Falzar a reçu des études de cas anonymes et détaillées de dix enfants ayant participé à la recherche, avec de nombreuses citations qui lui ont donné un accès direct à la parole des jeunes. Au total, ce sont plus de mille pages que Falzar a lues, avec pour consigne de créer une ou plusieurs histoires fictives inspirées de ces récits, mais ne correspondant pas strictement à un enfant en particulier, afin de respecter l'anonymat des participants. L'idée était de le laisser donner libre cours à sa créativité, tout en s’appuyant sur nos recherches scientifiques. Falzar a créé un scénario présentant des tranches de vie de quatre adolescents, chaque récit abordant subtilement des aspects-clés de la vie des enfants en garde alternée. Il nous a ensuite transmis un premier scénario à Bérengère Nobels et moi-même, que nous avons discuté, commenté, et légèrement réaménagé par endroits. Je dois dire que la collaboration a vraiment été très positive et stimulante. Falzar est éducateur de formation et il a su extraire de nos travaux des éléments vraiment pertinents et produire des récits qui reflètent aussi d’autres aspects et enjeux plus généraux qui touchent tous les adolescents, quelle que soit leur situation familiale, comme les premières amours ou la quête d’autonomie.

Avez-vous également travaillé directement avec Pacotine la dessinatrice ?

Oui, Pacotine a été partie prenante du projet dès le stade du scénario, et là aussi la collaboration a été vraiment très chouette. Elle a commenté avec nous le premier jet proposé par Falzar. Nous avons discuté ensemble du style à adopter pour le dessin, du look des personnages principaux, et elle a vraiment fait un effort remarquable pour rencontrer nos demandes parfois peu habituelles. Il était important pour moi que le dessin soit aussi inclusif que possible et reflète la diversité, avec des personnages (principaux et secondaires) variés en termes de genre, d’origine, de morphologie, de croyances religieuses… À ma demande, elle a par exemple grossi certains personnages, ajouté des lunettes, inséré un personnage porteur d’un handicap… Une fois le dessin terminé, toute l’équipe a relu la BD, proposé des dernières petites adaptations, puis validé le résultat final. Bérengère et moi sommes ensuite passées à la rédaction du livret, qui a ensuite été illustré par Dominique Paquet qui travaille comme graphiste pour notre éditeur.

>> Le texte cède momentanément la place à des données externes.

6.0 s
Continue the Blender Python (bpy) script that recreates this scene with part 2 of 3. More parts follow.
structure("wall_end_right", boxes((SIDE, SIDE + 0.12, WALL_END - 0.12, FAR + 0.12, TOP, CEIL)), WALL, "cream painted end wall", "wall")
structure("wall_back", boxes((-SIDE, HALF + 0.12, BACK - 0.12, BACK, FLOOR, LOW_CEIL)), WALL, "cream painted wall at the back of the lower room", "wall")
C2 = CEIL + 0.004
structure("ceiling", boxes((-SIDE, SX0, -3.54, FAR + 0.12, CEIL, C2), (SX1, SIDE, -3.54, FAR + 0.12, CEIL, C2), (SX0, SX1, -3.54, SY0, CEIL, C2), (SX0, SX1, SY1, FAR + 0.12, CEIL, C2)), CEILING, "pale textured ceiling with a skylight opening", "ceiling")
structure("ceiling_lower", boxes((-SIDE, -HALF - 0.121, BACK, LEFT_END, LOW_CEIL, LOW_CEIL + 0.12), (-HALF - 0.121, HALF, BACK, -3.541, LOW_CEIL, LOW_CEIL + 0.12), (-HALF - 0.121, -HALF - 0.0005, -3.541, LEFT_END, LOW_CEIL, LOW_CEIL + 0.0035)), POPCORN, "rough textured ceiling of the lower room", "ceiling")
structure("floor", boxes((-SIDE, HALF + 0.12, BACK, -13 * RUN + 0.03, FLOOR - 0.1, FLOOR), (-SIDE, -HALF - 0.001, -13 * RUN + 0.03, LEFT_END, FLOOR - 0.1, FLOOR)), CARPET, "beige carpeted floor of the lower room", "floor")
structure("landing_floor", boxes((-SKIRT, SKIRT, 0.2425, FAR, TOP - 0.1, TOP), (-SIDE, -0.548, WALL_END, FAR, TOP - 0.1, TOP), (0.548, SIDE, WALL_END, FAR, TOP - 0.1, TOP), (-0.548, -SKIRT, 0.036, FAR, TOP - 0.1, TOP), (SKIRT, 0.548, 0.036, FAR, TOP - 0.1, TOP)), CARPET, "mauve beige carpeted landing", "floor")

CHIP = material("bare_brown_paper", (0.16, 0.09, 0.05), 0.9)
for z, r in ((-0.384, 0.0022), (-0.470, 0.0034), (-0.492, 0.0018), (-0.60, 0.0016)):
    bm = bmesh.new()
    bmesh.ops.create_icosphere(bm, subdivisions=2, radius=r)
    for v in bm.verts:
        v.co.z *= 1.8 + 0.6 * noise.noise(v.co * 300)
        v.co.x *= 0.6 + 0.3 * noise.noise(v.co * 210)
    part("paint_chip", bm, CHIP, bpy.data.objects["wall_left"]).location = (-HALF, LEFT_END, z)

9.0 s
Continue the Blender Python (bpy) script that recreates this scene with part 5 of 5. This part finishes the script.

Avez-vous une anecdote relative à cet album ?

Oui ! Au départ, nous avions pensé un autre titre et une autre couverture pour la BD. Nous étions partis sur le titre Sac Ados avec une couverture présentant les quatre personnages en kaléidoscope, chacun entouré d’objets significatifs dans son récit. Ce titre et cette couverture avaient été choisis en clin d’œil au cliché de l’ado en garde alternée qui se trimballe avec un gros sac sur le dos, et en référence aussi à l’importance des objets du quotidien dans la vie de ces ados, et que l’on retrouve dans les quatre récits. Nous voulions aussi un titre qui ne renvoie pas directement à la garde alternée, parce que la BD peut également parler aux jeunes qui vivent d’autres situations familiales marquées par une séparation, par de la mobilité, par une vie en alternance entre plusieurs domiciles (par exemple, en internat). Mais à l’approche de la parution de la BD, Dimitri Kennes nous a proposé de penser à un titre qui permettrait aux personnes qui croisent la BD de mieux identifier son sujet au premier coup d’œil, ce qui, au final, nous a semblé faire sens, et le titre Deux toits, un chez-moi ? a finalement émergé3. La couverture a aussi été retravaillée dans cette direction. La première version de la couverture se trouve désormais en fin d’album : c’est la première planche du livret qui s’appelle… Dossier Sac Ado.

Avez-vous prévu de collaborer sur d'autres BD en cours ou en projet ?

Pas pour l’instant… Mais si mes recherches s’y prêtent et l’occasion se représente, ce sera avec plaisir !

1 https://visite-virtuelle.uclouvain.be/expos/deux_maisons-un_chez_soi/
2 Publiée en français sous le titre « Là où vont nos pères »
3 Ce titre fait également écho au titre de notre exposition et à l’ouvrage scientifique dans lequel nos résultats de recherche ont été publiés, et qui s’intitulent Deux maisons, un chez-soi (le livre est paru chez Academia-L’harmattan).